Das sehen Sie richtig! So weit sind wir noch nicht, dass wir uns diesen Spieler leisten können, zumindest war den derzeitigen Stand der Gespräche betrifft. Natürlich stünde er uns sportlich gut zu Gesicht. Wir haben uns aber auf die Fahne geschrieben, dass wir alles aus dem laufenden Cashflow bestreiten und keine weiteren Kredite aufnehmen.

Wie viel Geld für Neueinkäufe geben Sie denn aus dem Etat frei?

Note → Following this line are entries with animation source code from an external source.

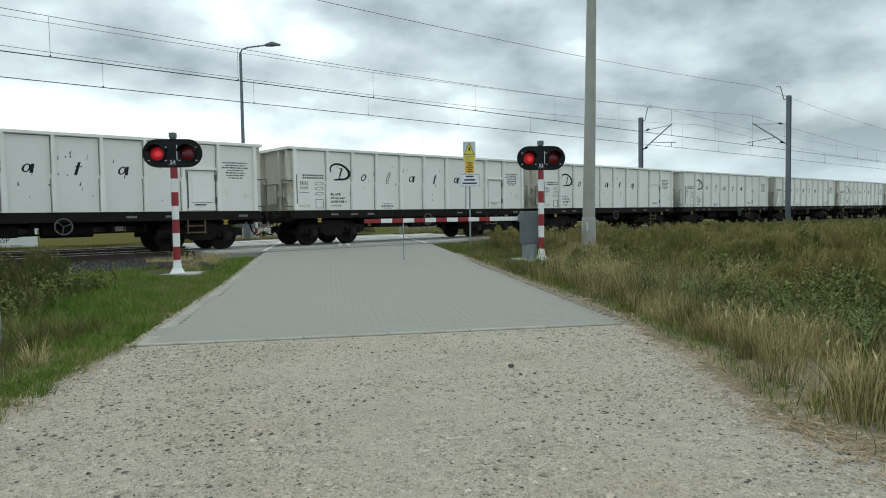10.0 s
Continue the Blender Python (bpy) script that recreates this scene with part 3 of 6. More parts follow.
def make_panels():
    """Concrete slabs between and beside the rails where the road crosses."""
    dk = tagged(new("crossing_deck"), "pale concrete crossing slabs laid between and beside the rails", "crossing deck", kind="structure")
    rows = []
    for yc in (TRACK_NEAR, TRACK_FAR):
        rows += [(yc - 2.55, yc - 1.78), (yc - 1.76, yc - 0.84), (yc - 0.66, yc + 0.66), (yc + 0.84, yc + 1.76)]
    rows += [(TRACK_FAR + 1.78, TRACK_FAR + 2.6)]
    meshes = {}
    for y0, y1 in rows:
        wd = round(y1 - y0, 2)
        if wd not in meshes:
            bm = bmesh.new()
            box(bm, 0.008, -wd / 2, -0.16, 1.192, wd / 2, 0.0, 0.012)
            meshes[wd] = mesh_of("crossing_slab", bm, M_PANEL)
        n, x0 = 12, 9.0 + (y0 - 21.3) * 0.3
        for i in range(n):
            share("crossing_slab", meshes[wd], dk, pose(x0 + i * 1.2, (y0 + y1) / 2, RAIL_TOP + random.uniform(-0.012, -0.004)))
    bm = bmesh.new()
    prism(bm, [(8.6, 20.3), (20.2, 20.3), (27.0, 31.4), (15.4, 31.4)], "z", 0.0, RAIL_TOP - 0.022)
    part("bedding", bm, M_PAVING_FAR, dk, "grey fill between the slabs")
    # worn double centre line and edge lines over the crossing
    for d in (0.42, 0.72):
        bm = bmesh.new()
        box(bm, 0, -0.06, 0, 11.2, 0.06, 0.006)
        x, y = xy(25.4, d)
        ob = part("centre_line", bm, M_LINE, dk, "worn white centre line")
        ob.matrix_basis = pose(x, y, RAIL_TOP - 0.002, 0, 0, ROAD_TURN + 90)
    for d, s0, ln in ((ROAD_L + 0.15, 22.6, 12.5), (ROAD_R - 0.2, 26.0, 10.0)):
        bm = bmesh.new()
        box(bm, 0, -0.06, 0, ln, 0.06, 0.006)
        x, y = xy(s0, d)
        ob = part("edge_line", bm, M_LINE, dk, "worn white edge line")
        ob.matrix_basis = pose(x, y, RAIL_TOP - 0.002, 0, 0, ROAD_TURN + 90)


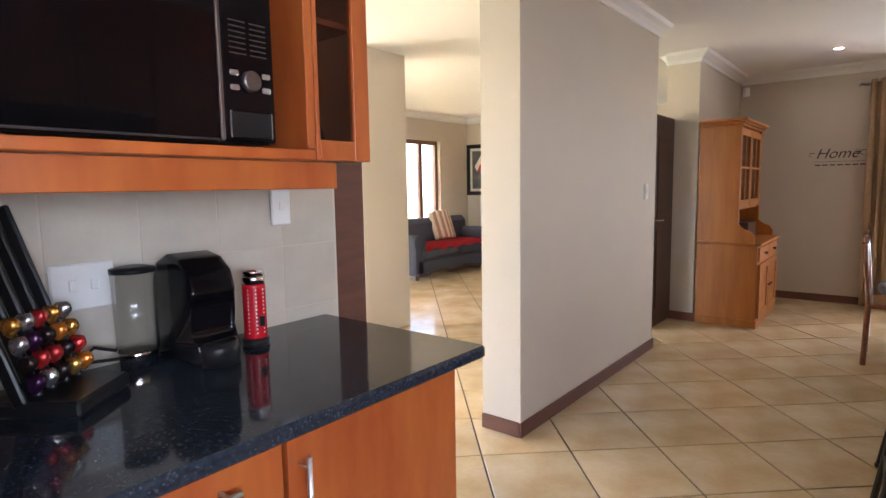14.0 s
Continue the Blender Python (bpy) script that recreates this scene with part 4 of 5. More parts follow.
for z, h in ((0.80, 0.085), (0.56, 0.06)):
    bm = bmesh.new()
    n = 20
    lo, hi = [], []
    for i in range(n + 1):
        u = i / n
        x = -0.185 + 0.37 * u
        lo.append((x, z + 0.022 * abs(math.sin(math.pi * 4 * u))))
        hi.append((x, z + h + 0.02 * math.sin(math.pi * u)))
    ring = lo + hi[::-1]
    f0, f1 = [bm.verts.new((x, 0.222, zz)) for x, zz in ring], [bm.verts.new((x, 0.242, zz)) for x, zz in ring]
    for i in range(n):
        m = len(ring)
        bm.faces.new((f0[i], f0[i + 1], f0[m - 2 - i], f0[m - 1 - i]))
        bm.faces.new((f1[i + 1], f1[i], f1[m - 1 - i], f1[m - 2 - i]))
    for i in range(len(ring)):
        j = (i + 1) % len(ring)
        bm.faces.new((f0[i], f1[i], f1[j], f0[j]))
    part("top_rail" if z > 0.7 else "lower_rail", bm, TABLEWOOD, chair, "scalloped carved rail")
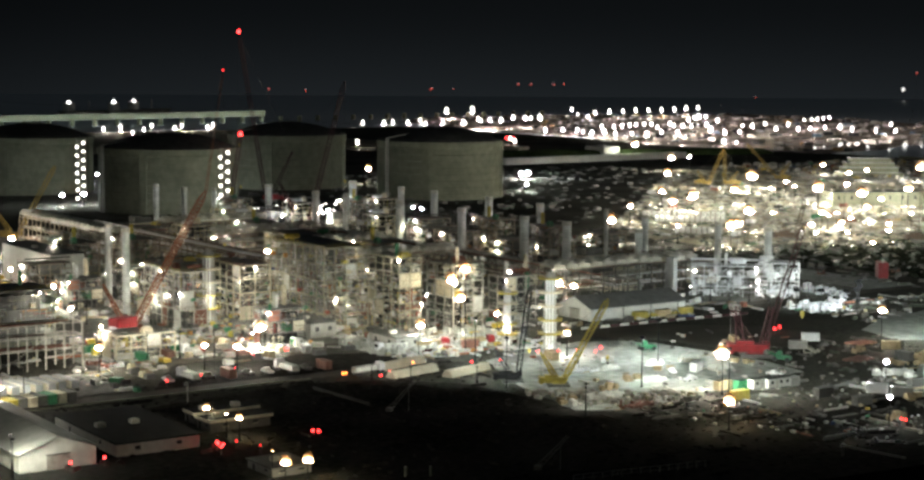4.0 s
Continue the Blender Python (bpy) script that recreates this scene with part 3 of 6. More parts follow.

Zwischen vier und fünf Millionen Euro, mehr nicht. Außer für Spielertransfers muss Schalke auch noch einmal auf dem Vereinsgelände investieren. Stichwort: Parkstadion, das zu einem Kleinstadion für die zweite Mannschaft plus weiteren Trainingsfeldern umgebaut werden soll!

Das steht auf der Prioritätenliste nicht oben, Wir werden irgendwann die Haupttribüne abreißen. Aber ich sage Ihnen ganz ehrlich: Bevor ich jetzt und heute zehn oder 20 Millionen ins Parkstadion stecke, kaufe ich lieber Appiah!